Economists glibly attribute food inflation to the strong growth of the Indian economy using arguments that are far from convincing. While high growth could be a restricting factor in efforts to control price rise; it can never be an untameable factor. China, which has grown at a higher rate of growth for decades, not just years, has had no problem with food inflation for most of the years. Growth is good but if growth is responsible for the suffering of the masses, the same economists who expect to be lauded for accomplishing growth should rather hang their heads in shame for failing on the inflation front.

Whither inclusive growth

It is necessary to examine who gets affected by a price rise especially under a regime with ‘inclusive growth’ as its mantra. The farmers comprise the largest section of Indian society and are, therefore, the worst affected. They are enjoined, besides, to produce food for the country even when the bulk of them are, invariably, without the wherewithal to have two square meals a day. This farming population also includes the landless agriculture labour working in the fields, who not only face a problem with food but also fuel. Wood or organic matter for cooking, which was free for thousands of years, has been commoditised now and has a value because of the demand generated by the alternative fuel industry. This is a lesser understood problem and demands greater scrutiny in terms of its implications for landless rural people given government policies on alternative fuel. Analytical studies on social impact are not a favourite subject of economists and planners.

Why food inflation

Food inflation happens because of a multiplicity of factors, including – and not limited to – an increase in input prices, misdirected and uncoordinated policies, inadequate allocation of funds for agriculture research, collapse of extension services – in other words transferring this research from the laboratory to the land – marketing laws, existing monopolies, limited choices and access to the farmers and consumers alike. These issues can only be resolved over a long term and with committed action.

In the short term, it boils down to sheer bad governance of various governments, at the centre or at the state levels over several years.

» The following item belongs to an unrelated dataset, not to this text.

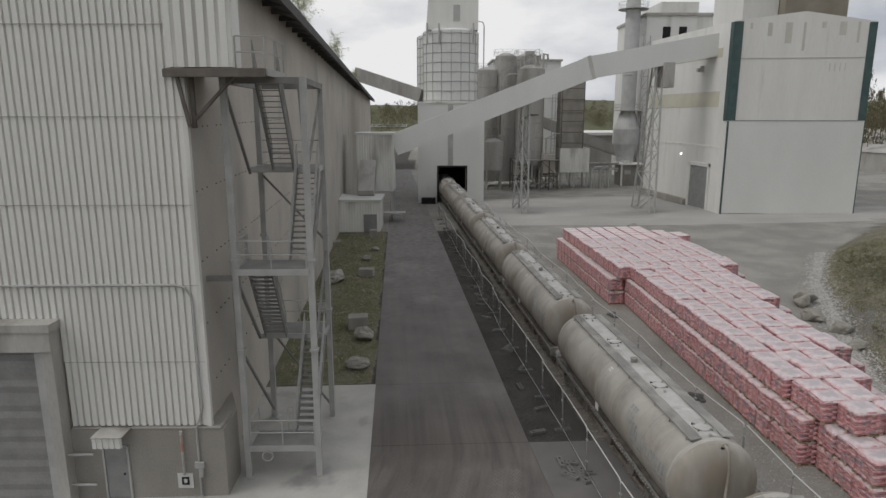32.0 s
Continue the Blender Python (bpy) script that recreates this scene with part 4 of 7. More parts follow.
# ---- site fence panels ----
def fence_panel(width, parent):
    e = new("panel")
    e.parent = parent
    bm = bmesh.new()
    h, r, z0 = 2.0, 0.13, 0.16
    path = []
    for k in range(5):
        a = math.pi - k * math.pi / 8
        path.append((0.02 + r + r * math.cos(a), 0, h - r + r * math.sin(a)))
    path += [(width - p[0], 0, p[2]) for p in path[::-1]]
    tube(bm, path, 0.024, 6)
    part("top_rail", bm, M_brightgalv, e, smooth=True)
    bm = bmesh.new()
    tube(bm, [(0.02, 0, z0), (width - 0.02, 0, z0)], 0.019, 6)
    part("bottom_rail", bm, M_galv, e, smooth=True)
    for x in (0.02, width - 0.02):
        bm = bmesh.new()
        tube(bm, [(x, 0, z0 - 0.1), (x, 0, h - r)], 0.017, 6)
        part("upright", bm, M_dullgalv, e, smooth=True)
    bm = bmesh.new()
    n = int(width / 0.15)
    for k in range(1, n):
        x = width * k / n
        tube(bm, [(x, 0, z0), (x, 0, h - 0.015)], 0.0009, 3, cap=False)
    for k in range(1, 9):
        z = z0 + (h - z0) * k / 9
        tube(bm, [(0.02, 0, z), (width - 0.02, 0, z)], 0.001, 3, cap=False)
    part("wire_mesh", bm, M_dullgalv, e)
    for z in (0.55, 1.45):
        part("clip", boxes((-0.05, 0.07, -0.035, 0.035, z, z + 0.07), bevel=0.01), M_galv, e)
    return e


def foot_block():
    bm = bmesh.new()
    box(bm, -0.36, 0.36, -0.11, -0.045, 0, 0.13)
    box(bm, -0.36, 0.36, 0.045, 0.11, 0, 0.13)
    for a, c in ((-0.36, -0.26), (-0.12, -0.04), (0.04, 0.12), (0.26, 0.36)):
        box(bm, a, c, -0.05, 0.05, 0, 0.125)
    box(bm, -0.34, 0.34, -0.1, 0.1, 0, 0.05)
    me = bpy.data.meshes.new("foot")
    bm.to_mesh(me)
    bm.free()
    me.materials.append(M_foot)
    return me


foot_me = foot_block()
def fence_run(nodes, label, feet_turn=90, lean=0.0):
    fence = thing("site_fence", label, "fence", "temporary site fences")
    panels = {}
    for i, ((x0, y0), (x1, y1)) in enumerate(zip(nodes, nodes[1:])):
        wd = math.hypot(x1 - x0, y1 - y0)
        a = math.degrees(math.atan2(y1 - y0, x1 - x0))
        z = max(0.0, min(height(x0, y0), height(x1, y1)))
        m = pose(x0, y0, z, rs.uniform(-2, 2) + lean, 0, a)
        key = round(wd, 1)
        if key in panels:
            copy_thing(panels[key], m)
        else:
            panels[key] = fence_panel(wd, fence)
            panels[key].matrix_local = m
        f = pose(x0, y0, z, 0, 0, a + feet_turn + rs.uniform(-7, 7))
        link("foot", foot_me, None, fence).matrix_local = f


near = [(9.2, 5.3), (5.75, 5.6), (2.3, 5.85), (-1.2, 6.0), (-4.68, 6.16), (-8.07, 6.33), (-11.55, 6.19), (-14.9, 6.04), (-17.1, 6.12), (-19.2, 5.88), (-22.8, 5.6), (-26.3, 5.34), (-29.7, 5.0), (-33.1, 4.66), (-36.5, 4.34)]
x, y = near[-1]
while x > -86:
    x -= 3.44
    near.append((x, track_y(x) - 2.75 + 0.12 * math.sin(x * 0.7)))
fence_run(near, "galvanised mesh site fence on block feet along the road side")
far_fence = [(11.6, 10.75), (8.1, 10.95), (4.65, 11.12), (1.2, 11.34), (-2.25, 11.5), (-5.68, 11.78), (-9.1, 11.9), (-12.52, 11.88), (-15.9, 11.75), (-19.3, 11.55)]
x, y = far_fence[-1]
while x > -88:
    x -= 3.44
    far_fence.append((x, track_y(x) + 3.35 + 0.15 * math.sin(x * 0.5)))
fence_run(far_fence, "galvanised mesh site fence on block feet along the bank side")


# ---- palletised cement bags ----
def bag(bm, cx, cy, cz, lx, ly, lz):
    """A plump bag: a box pinched at its rim."""
    hx, hy, hz = lx / 2, ly / 2, lz / 2
    mid = [(-hx, -hy), (hx, -hy), (hx, hy), (-hx, hy)]
    rings = [[bm.verts.new((cx + x * k, cy + y * k, cz + hz * h)) for x, y in mid] for k, h in ((0.94, -1), (0.99, -0.6), (1, 0), (0.985, 0.62), (0.90, 1))]
    for a, c in zip(rings, rings[1:]):
        for i in range(4):
            bm.faces.new((a[i], a[(i + 1) % 4], c[(i + 1) % 4], c[i]))
    bm.faces.new(rings[-1])
    bm.faces.new(rings[0][::-1])


UH, PY = 1.0, 1.245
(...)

Fruit and vegetables, for instance, are perishable and basically responsible for the recent hike in food inflation. The difference in the price of fruit and vegetables from farmgate and the price at which the consumer buys it, is possibly the highest in the world. Policy intervention can reduce this gap and prices can actually fall substantially. Changing tack of the Agricultural Produce and Marketing Committee Act will also help.

Compounding the problems

Simple solutions elude policymakers, possibly due to coordination problems because agriculture is a state subject. Preference, incentives and subsidies for a limited number of crops, trying to feed the nation by transferring grain from one area to another and many more such factors contribute to the growing complexity of the problem. The loss of biodiversity of local, edible produce due to monoculture being propagated by the government is also prompting the population to eat food it never ate before. Indeed, the government has changed the food habits of the entire nation due to haphazard planning and with no economic or health advantage and certainly at great cost to the country. There is, besides, the question of denying access to new technology that will reduce India’s competitiveness and preparedness to tackle food inflation and spike in prices. It will leave the country open to manipulation by international institutions and nations.

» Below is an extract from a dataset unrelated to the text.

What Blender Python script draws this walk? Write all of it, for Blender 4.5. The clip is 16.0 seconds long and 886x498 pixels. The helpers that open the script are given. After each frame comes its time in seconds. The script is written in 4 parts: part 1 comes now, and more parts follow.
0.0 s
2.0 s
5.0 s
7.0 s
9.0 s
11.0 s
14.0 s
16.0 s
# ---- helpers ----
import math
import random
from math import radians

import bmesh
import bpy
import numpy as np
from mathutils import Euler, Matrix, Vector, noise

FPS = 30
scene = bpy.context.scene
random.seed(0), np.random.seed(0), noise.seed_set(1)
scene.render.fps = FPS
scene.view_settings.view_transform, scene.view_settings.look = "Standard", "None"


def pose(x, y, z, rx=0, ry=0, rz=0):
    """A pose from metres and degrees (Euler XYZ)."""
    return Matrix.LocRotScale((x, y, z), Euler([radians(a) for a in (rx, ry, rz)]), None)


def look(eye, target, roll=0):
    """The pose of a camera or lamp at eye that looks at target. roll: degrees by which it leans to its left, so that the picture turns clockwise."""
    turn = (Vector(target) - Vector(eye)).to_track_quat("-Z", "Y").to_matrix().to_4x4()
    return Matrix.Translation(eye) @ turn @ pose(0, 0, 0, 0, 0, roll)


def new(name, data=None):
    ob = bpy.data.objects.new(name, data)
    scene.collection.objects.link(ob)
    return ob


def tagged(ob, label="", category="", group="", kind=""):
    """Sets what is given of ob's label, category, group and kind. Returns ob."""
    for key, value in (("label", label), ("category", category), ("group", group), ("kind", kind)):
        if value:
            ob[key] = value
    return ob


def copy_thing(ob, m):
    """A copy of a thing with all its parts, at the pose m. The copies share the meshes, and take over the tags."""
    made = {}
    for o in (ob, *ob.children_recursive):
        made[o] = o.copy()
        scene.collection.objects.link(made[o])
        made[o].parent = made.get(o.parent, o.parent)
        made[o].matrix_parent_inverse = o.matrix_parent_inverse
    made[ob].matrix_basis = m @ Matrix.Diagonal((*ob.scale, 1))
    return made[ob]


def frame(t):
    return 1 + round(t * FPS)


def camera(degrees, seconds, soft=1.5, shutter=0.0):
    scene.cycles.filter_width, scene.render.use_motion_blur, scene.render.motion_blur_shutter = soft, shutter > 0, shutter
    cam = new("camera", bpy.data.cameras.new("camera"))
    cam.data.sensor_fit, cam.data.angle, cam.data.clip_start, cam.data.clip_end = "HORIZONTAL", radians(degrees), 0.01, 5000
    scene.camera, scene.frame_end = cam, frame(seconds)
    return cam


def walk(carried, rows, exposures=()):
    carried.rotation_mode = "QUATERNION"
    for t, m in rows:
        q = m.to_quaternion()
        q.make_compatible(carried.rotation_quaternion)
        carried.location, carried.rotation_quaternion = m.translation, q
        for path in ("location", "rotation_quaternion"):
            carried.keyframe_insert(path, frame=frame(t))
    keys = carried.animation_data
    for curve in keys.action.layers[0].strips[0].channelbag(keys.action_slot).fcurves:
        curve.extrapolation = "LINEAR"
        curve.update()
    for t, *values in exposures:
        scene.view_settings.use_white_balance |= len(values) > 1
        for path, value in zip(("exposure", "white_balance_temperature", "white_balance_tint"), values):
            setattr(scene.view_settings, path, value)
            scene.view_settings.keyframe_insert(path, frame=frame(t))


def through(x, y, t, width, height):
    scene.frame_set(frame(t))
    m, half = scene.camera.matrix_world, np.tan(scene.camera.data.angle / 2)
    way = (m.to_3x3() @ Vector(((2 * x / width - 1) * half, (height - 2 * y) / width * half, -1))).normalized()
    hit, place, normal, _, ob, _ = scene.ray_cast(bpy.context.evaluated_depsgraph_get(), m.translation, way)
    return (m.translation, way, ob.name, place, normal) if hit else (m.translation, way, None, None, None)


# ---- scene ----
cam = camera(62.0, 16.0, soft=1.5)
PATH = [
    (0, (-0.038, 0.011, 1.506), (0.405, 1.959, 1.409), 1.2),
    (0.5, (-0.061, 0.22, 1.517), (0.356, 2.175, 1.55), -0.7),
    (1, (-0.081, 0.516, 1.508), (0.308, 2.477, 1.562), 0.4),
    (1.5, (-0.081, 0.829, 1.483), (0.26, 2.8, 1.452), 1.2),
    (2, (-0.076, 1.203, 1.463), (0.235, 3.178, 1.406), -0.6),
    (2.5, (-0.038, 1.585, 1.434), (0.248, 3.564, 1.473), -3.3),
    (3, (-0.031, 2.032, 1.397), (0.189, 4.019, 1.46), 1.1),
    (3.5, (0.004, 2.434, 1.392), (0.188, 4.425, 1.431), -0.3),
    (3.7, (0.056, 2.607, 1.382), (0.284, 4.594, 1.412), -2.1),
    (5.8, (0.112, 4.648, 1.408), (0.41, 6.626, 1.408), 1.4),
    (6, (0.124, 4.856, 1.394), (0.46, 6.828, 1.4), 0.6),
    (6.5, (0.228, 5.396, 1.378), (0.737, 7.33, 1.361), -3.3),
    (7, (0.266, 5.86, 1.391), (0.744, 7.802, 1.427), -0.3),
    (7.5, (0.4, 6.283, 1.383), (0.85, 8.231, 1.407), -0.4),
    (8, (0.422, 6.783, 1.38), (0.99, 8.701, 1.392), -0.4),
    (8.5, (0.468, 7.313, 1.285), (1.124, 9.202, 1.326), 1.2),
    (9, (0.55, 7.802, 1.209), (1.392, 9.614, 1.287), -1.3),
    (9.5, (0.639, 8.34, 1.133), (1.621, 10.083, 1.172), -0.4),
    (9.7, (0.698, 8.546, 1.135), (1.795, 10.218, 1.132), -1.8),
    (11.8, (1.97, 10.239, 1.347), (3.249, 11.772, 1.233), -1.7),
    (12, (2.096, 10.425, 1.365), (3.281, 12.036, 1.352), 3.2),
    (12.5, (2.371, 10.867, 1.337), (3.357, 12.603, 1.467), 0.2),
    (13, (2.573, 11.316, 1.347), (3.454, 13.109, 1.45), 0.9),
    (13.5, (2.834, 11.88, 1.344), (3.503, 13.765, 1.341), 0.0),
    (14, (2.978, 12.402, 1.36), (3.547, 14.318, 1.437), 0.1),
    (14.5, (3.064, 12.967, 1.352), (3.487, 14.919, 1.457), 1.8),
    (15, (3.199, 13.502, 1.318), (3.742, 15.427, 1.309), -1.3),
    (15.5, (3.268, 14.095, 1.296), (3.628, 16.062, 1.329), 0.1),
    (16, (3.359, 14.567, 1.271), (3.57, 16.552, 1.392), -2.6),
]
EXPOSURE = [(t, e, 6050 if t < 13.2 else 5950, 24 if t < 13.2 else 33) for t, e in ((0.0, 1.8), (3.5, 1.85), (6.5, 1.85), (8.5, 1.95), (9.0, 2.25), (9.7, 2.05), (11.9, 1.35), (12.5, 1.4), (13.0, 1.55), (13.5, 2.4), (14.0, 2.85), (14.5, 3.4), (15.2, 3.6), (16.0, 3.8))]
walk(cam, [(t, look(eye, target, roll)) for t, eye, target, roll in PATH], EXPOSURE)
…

What is a greater problem than food inflation is the spike in prices of commodities: take the recent case of onion prices. Developing market intelligence on commodities and its judicious use will also help stop price spikes and help control food inflation. The prices of onions shot up from ₹20 to ₹70 and dropped to ₹15 all in a matter of three months. All this while the farmer never got more than ₹15. He is getting ₹5 now. As expected, the government responded by a ban on export and import of onions only to revert its position again; all in three months.

Misplaced priorities

The government is always trying to control prices of food and to subsidise the urban consumers at the cost of the farmers. It appears that the only tool available to control inflation and price spikes is regulating international trade. Take the case of the rice export ban two years ago. The price of rice was twice as high in the international market as in India (farmers were forced to sell for less). Importing sugar to subdue prices (farmers were denied better sugarcane prices) distorted the international market, thereby forcing a rise in prices for the whole world. Currently, export of wheat is banned though

  • The price in the international market is 20 per cent higher than the Indian minimum support price
  • India does not have space to store wheat
  • Indian stocks are in excess of double the buffer norms.

It is said that the government spends more on storage than on agriculture and irrigation combined!

Marketing reforms

Will allowing trade in the futures market lead to inflation? Facts may prove otherwise: inflation and spike are greater in those commodities where there is no futures trading. Indeed, a futures market may also allow better price realisation for the farmers. Allowing growth of retail chains will help farmers realise a better price, if for no other reason than by being an alternate to the stranglehold of the sabzi mandi trader and the street vendor nexus.

It is important to come to terms with the government’s conceptual understanding of food inflation for it is this that determines the strategies that it zeros in on, to address the problem. Systematic inattention to the ground realities is a major problem leading to myopic solutions that end up aggravating the problem. Circumstances are not necessarily leading to food inflation; the choices that we make are responsible for the problems, including the choice of the politician we elect.

As the farmer becomes more irrelevant in the political sphere and the urban electorate gains prominence, it is increasingly clear that the government is taking sides to retain power. This misplaced support or aid for one side also adds to food inflation rather than reduce it. Who needs such growth? The established regime needs to wake up before the hitherto compliant farmer chooses to act in a manner that will overrun the self-designated reformers. Just as the country debates that right to food bill; so must it debate the farmer’s right to a remunerative price. After all, the rights of one segment cannot be at the cost of another’s livelihood and, indeed, life.